What can’t you do? If you’re a child of my children‘s generation, you’ve probably been told since you were born that you can do anything. You have no limits. Does anyone really believe that’s true – that there isn’t anything we can’t do if we try really hard and practice a lot?
As you know if you’ve spent any time in this space, I play golf. I’m not horrible at it although I’m far from really good. I do practice and I might just try too hard. That said, there are shots I just can’t hit and never will be able to despite knowing how to do so and practicing them (you go ahead and hit that 225-yard shot over water and a bunker into a tight pin on a narrow green without landing in trouble).

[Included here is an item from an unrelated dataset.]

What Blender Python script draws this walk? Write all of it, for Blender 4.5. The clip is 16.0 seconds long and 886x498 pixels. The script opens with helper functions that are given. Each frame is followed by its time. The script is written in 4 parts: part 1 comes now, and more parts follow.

Knowing your limits is important both in life and in business. We all want to help the team but learning to say “no” when you’re asked to take on more work than you can possibly do well really IS helping. Everyone hits the wall at some point and taking on too many projects or work that you’re not qualified to do well is a great way to hit it bang on.
Many ski areas have signs that remind you to ski within your limits. There is a sign at Bethpage Black, a golf course which has hosted the U.S. Open, that, in essence, asks you to know your limitations as a golfer and respect them.
Many people want to learn and to grow. Most people want to take on a new challenge. While you do need to push your limits to do this, at the same time, you need to be conscious of your abilities and approach any new goals appropriately. In golf or skiing, we can take lessons. How many businesspeople invest in courses to improve their skills?
In skiing and riding, we wear protective gear. The problem is that sometimes we get a false sense of security and push too far. In business, we rely on data from dodgy sources or only those surveys that tell us what we want to hear to give us that same false sense. Instead of recognizing the limits of the information, we believe it.
I’ve been playing the guitar since I was 10. I still can’t play like Clapton or Page despite well over 10,000 hours of practice. It may be some sort of physical ability I don’t have which they do. Then again, I probably have some mental abilities that have let me learn many skills they don’t have. Learning what you can and can’t do even with practice, instruction, and perseverance is key, and accepting those limitations, disheartening as it can be, can help make you better, not worse. Does that make sense?